When you evaluate the marketing options open to you, you must factor in several costs. Before looking at a cost analysis sheet, let’s examine the types of costs.

The first are your direct costs: what you pay to other parties, such as for mailer design, printing, list purchase, mailing services and postage.

The second are event costs: a seminar meeting room and setup, snack and beverage services, full meal or buffet if you are offering an event-based seminar of some type. This would also include any materials you distribute, such as a book on business planning, favors (gifts) or door prizes of some type.

The next are your indirect costs: the time spent by you and by staff members to market your services, in all the ways that you are considering. This could include planning review, presentation and follow-up actions with identified prospects.

The last are stress costs: which are almost impossible to measure.
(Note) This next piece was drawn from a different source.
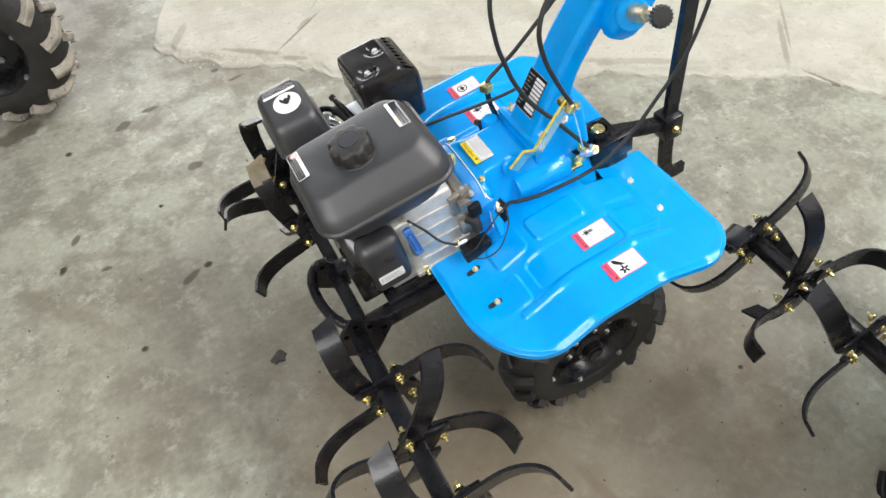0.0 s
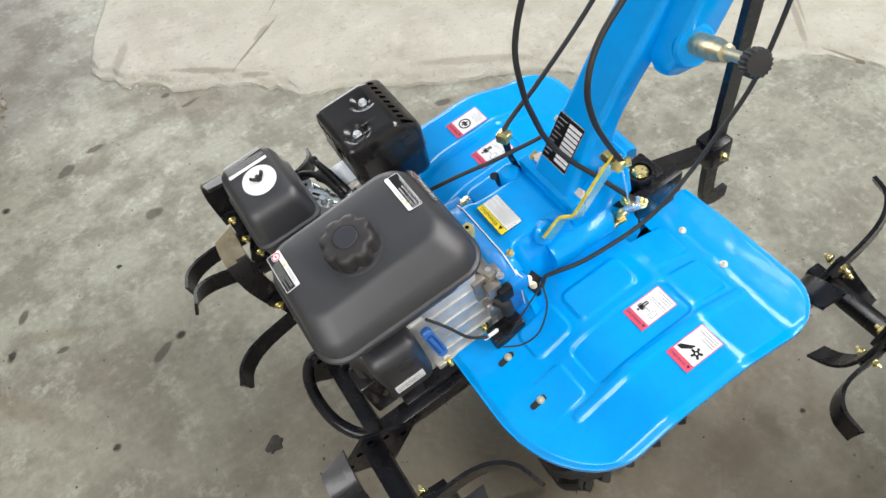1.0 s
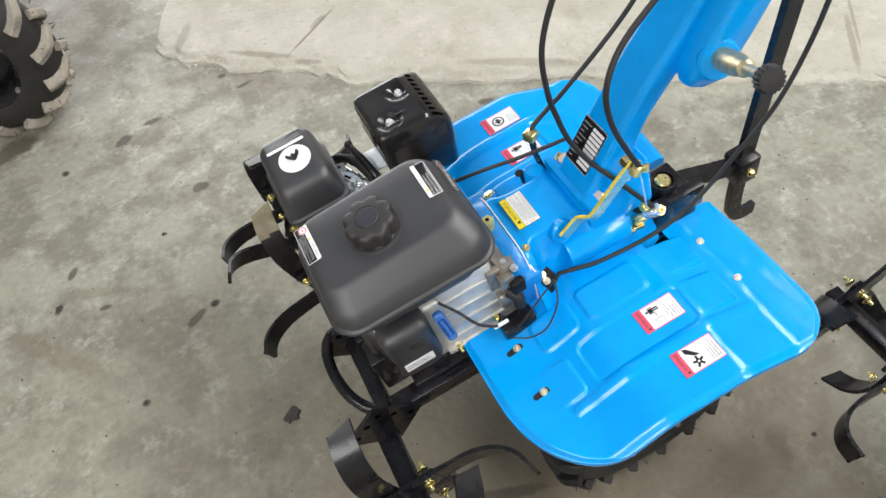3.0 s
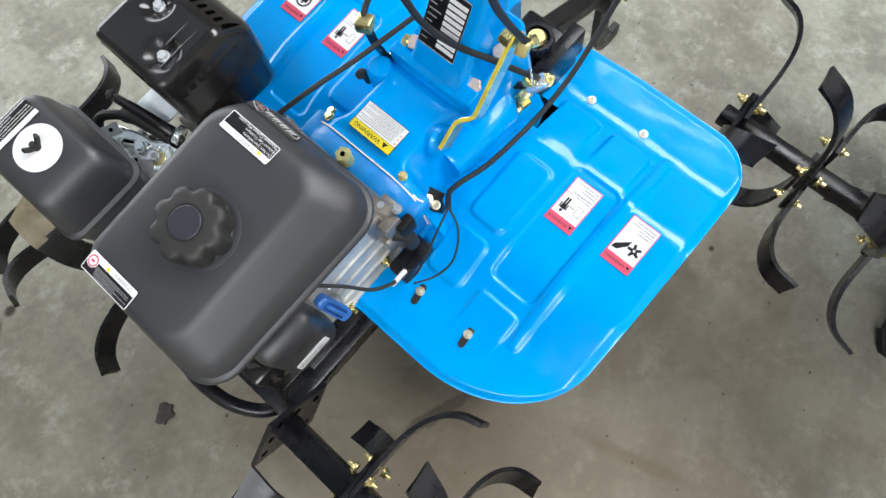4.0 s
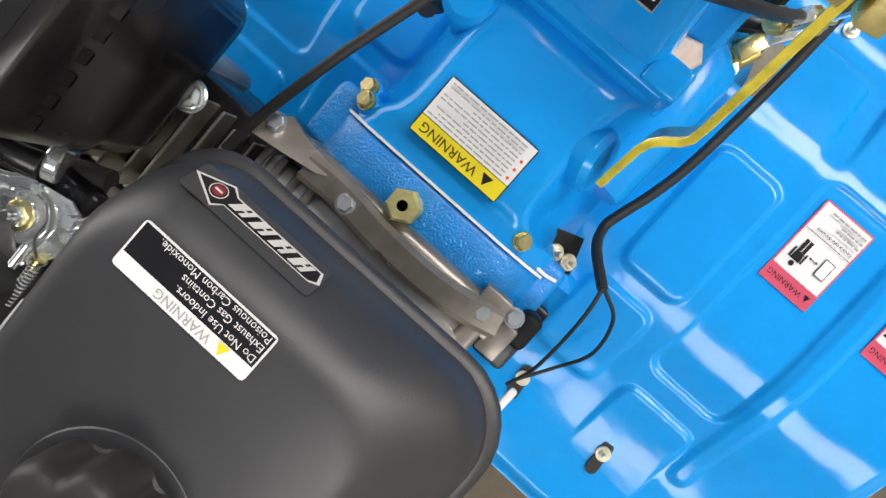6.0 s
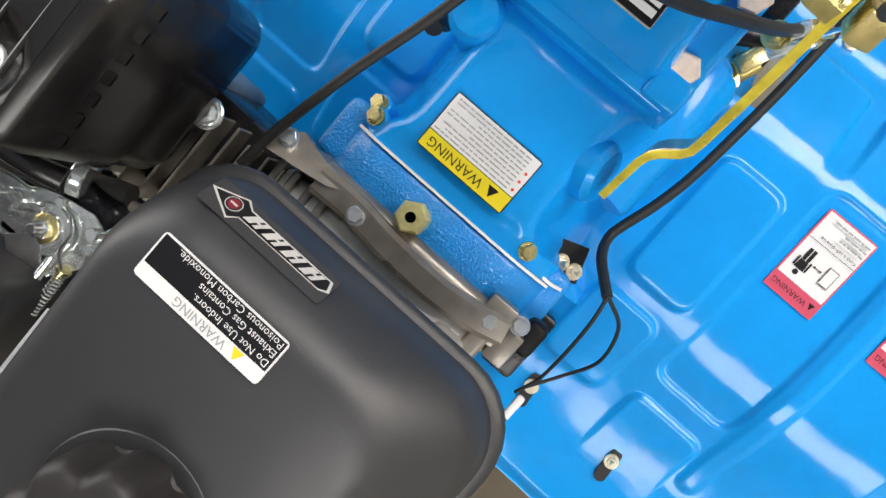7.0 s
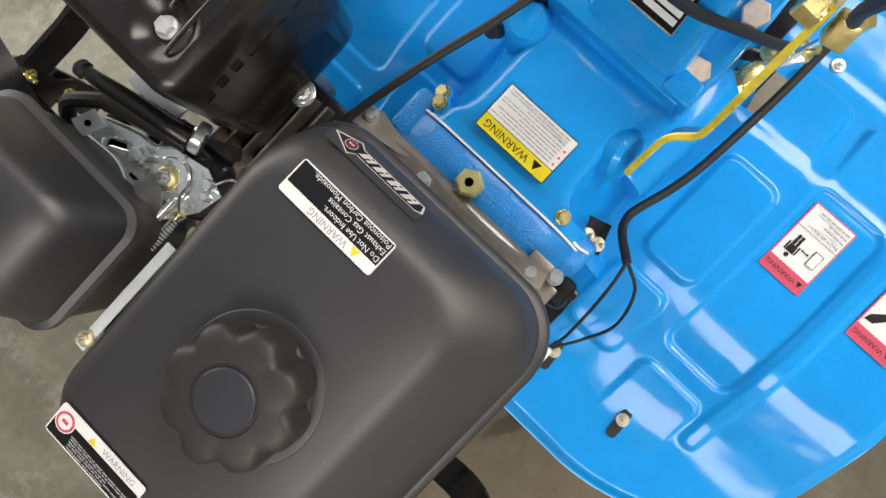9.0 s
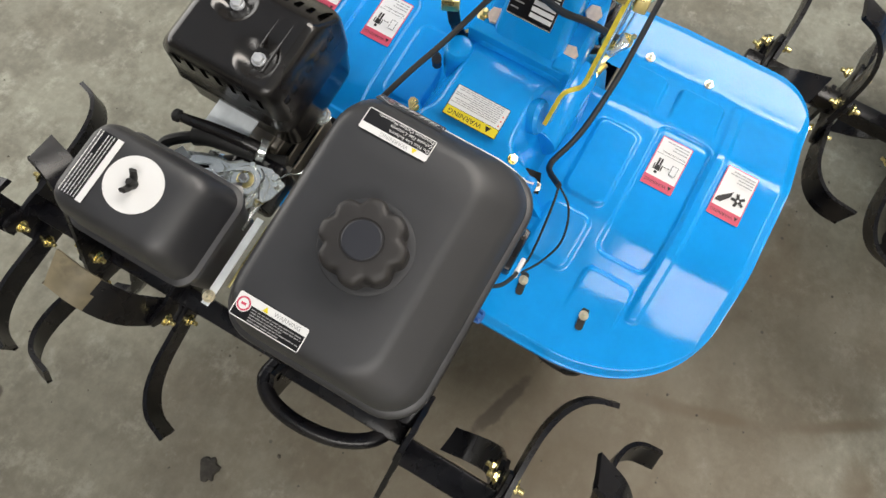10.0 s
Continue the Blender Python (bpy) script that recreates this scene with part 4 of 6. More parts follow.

For example, you might feel extremely uncomfortable circulating around tables and chatting up attendees at a seminar dinner or, you might not enjoy making a presentation to 30-40 very successful business owners on why they need your services. Some consultants have no objection to making cold calls on area businesses, while others would slit their wrists before entering a business un-announced and asking to speak with the CEO. However, just because you are stressed, does not mean you would not do well, or even come to enjoy the marketing procedure after you have done it several times.

Marketing options

There are many methods of attracting the interest of a business owner or a professional (such as a practicing dentist, physician, chiropractor, attorney or architect). You will want to evaluate them and select those that seem to fit your market, your pocketbook and your personal style. Here are some basic vehicles and strategies:
  • Advertise with free listings in directories
  • Advertise in local newspapers and business tabloids
  • Advertise in state magazines or association journals
  • Ads or postings on blogs or business websites
  • Direct mail – flyers, brochures with response forms
  • Letters to CEOs
  • Phone calls
  • Seminars (public and invited)
  • Presentations to organizations
  • Presentation handout or guide
  • Articles (reprints) for distribution
  • Radio spot ads and talk shows
  • TV spot ads
  • Social media
  • Brochures
  • Response cards
  • BRM postage-paid envelopes
  • Website for you or your firm
  • Website sections on other sites
  • Your listing on association websites
  • Internet mailings
  • Book giveaway
A word of advice

Before you start even basic marketing, make a plan. What are your target markets? Do you classify them by location, occupation or size? Your goals? Your timeline? What can you delegate? An outlined plan will help you meet your goals faster and keep you on track. Spend the time upfront planning your marketing attack. It will be worth it in the long run.

How to get started

Most financial consultants are reluctant to start marketing before they have brushed up on their knowledge and analytical skills. This is commendable and the best way to avoid malpractice. But it is a form of procrastination. In a fast-moving, challenged economy, he who procrastinates on essentials will be lost. Effective marketing is essential for a growing practice.

Your professional studies

When was the last time you truly studied the issues and solutions within the business owner market? Are you up-to-date? Are you waiting for the magic webinar or email that will skyrocket you into this profitable market?

What is your most effective form of study? Yes, online learning saves you time and transportation. But do you do it consistently? My guess is that the way you were introduced into profitable business activities in the past was by taking an intensive class, presented by an experienced and successful practitioner, where you also received actual tools you could use.